Be not then impatient, as though my sayings were too burdensome. For while it is possible for others who have lost their savor to return by your means, you, if you should come to this, will with yourselves destroy others also. So that in proportion as the matters are great, which you have put into your hands, you need so much the greater diligence. Therefore He says,

But if the salt has lost its savor, wherewith shall it be salted? It is thenceforth good for nothing, but to be cast out, and to be trodden under foot of men (Matthew 5:13).
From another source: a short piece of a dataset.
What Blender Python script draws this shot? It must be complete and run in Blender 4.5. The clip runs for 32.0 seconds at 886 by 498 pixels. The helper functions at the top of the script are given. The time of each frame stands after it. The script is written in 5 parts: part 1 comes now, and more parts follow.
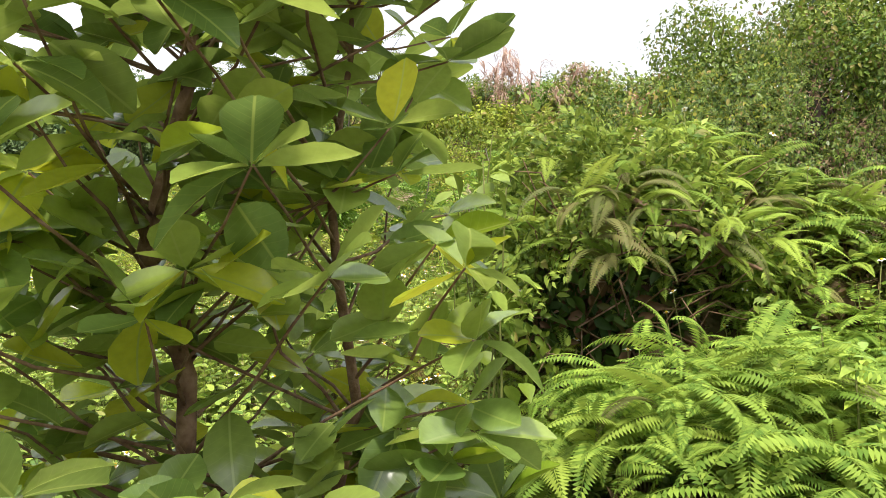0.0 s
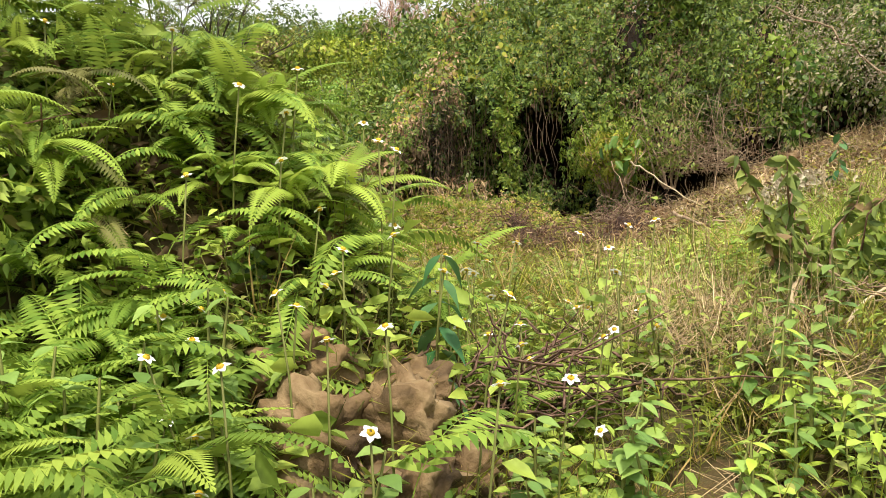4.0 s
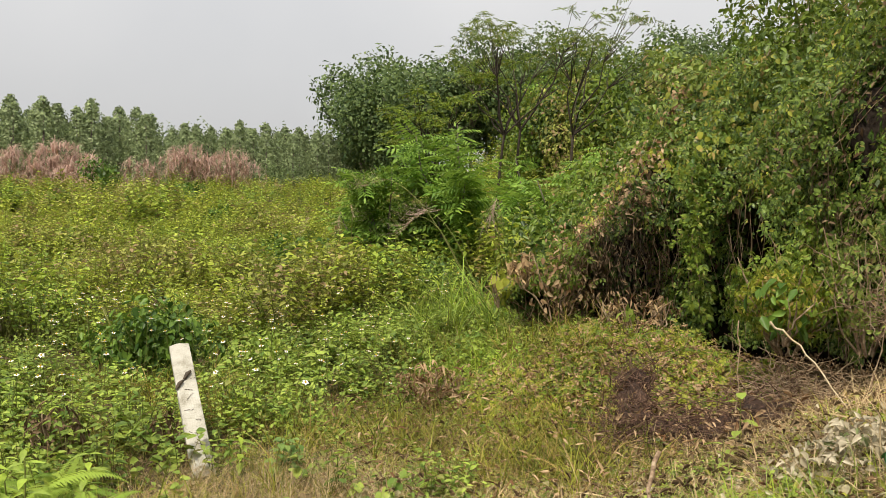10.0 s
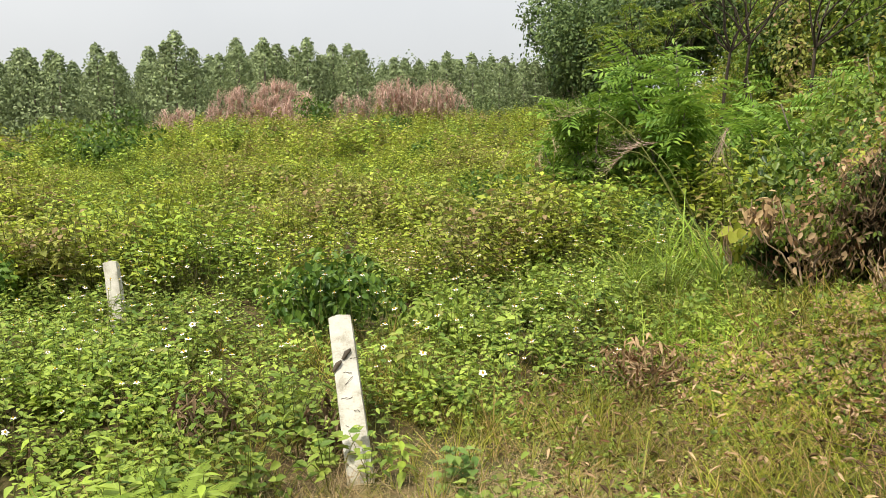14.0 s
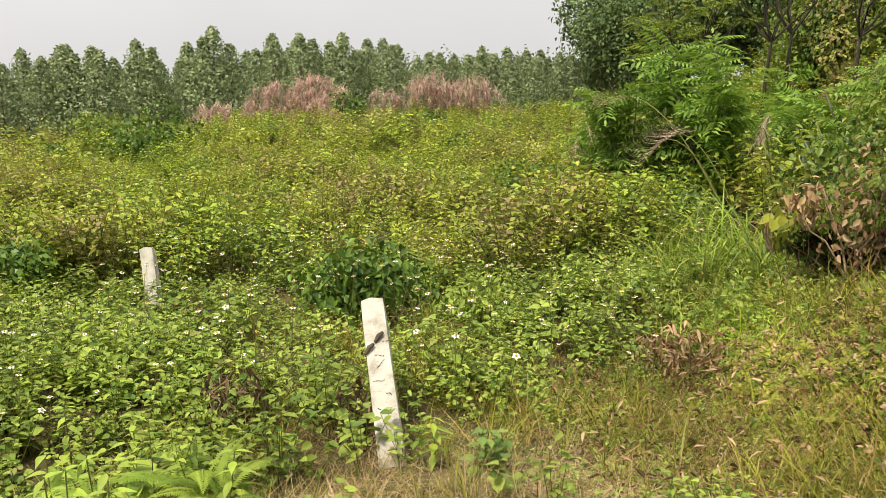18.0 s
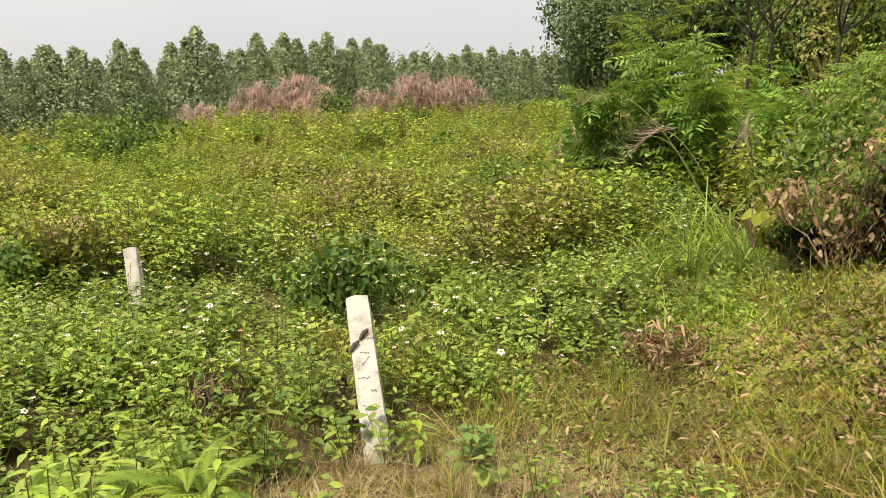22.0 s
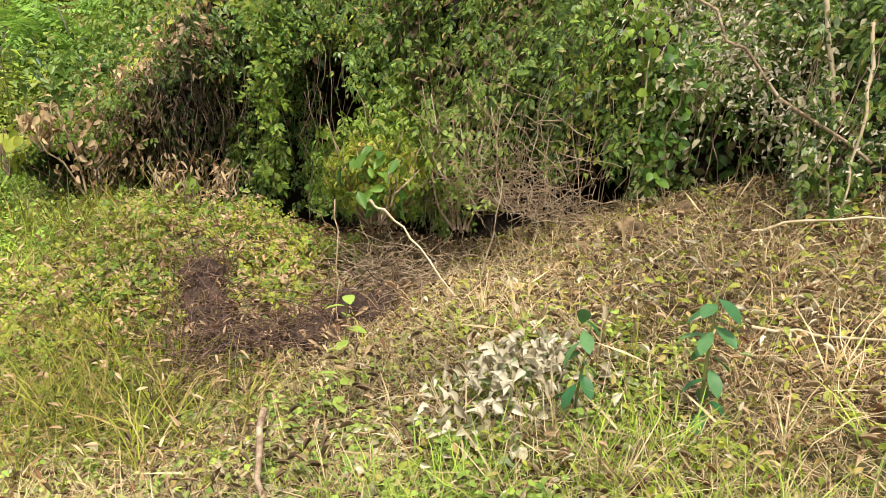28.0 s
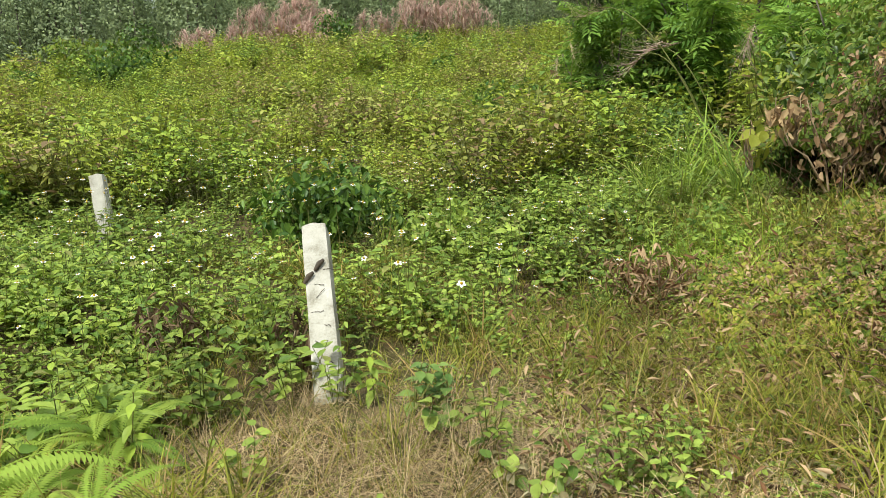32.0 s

For other men, though they fall never so often, may possibly obtain indulgence: but the teacher, should this happen to him, is deprived of all excuse, and will suffer the most extreme vengeance. Thus, lest at the words, When they shall revile you, and persecute you, and say all manner of evil against you, they should be too timid to go forth: He tells them, unless you are prepared to combat with all this, you have been chosen in vain. For it is not evil report that you should fear, but lest ye should prove partners in dissimulation. For then, You will lose your savor, and be trodden under foot: but if you continue sharply to brace them up, and then are evil spoken of, rejoice; for this is the very use of salt, to sting the corrupt, and make them smart. And so their censure follows of course, in no way harming you, but rather testifying your firmness. But if through fear of it you give up the earnestness that becomes you, you will have to suffer much more grievously, being both evil spoken of, and despised by all. For this is the meaning of trodden under foot.


Conclusion: The depths of Sacred Scripture cannot be fully plumbed without a knowledge of the historical and cultural background surrounding the text, and without reading and studying the commentary of the early Church Fathers.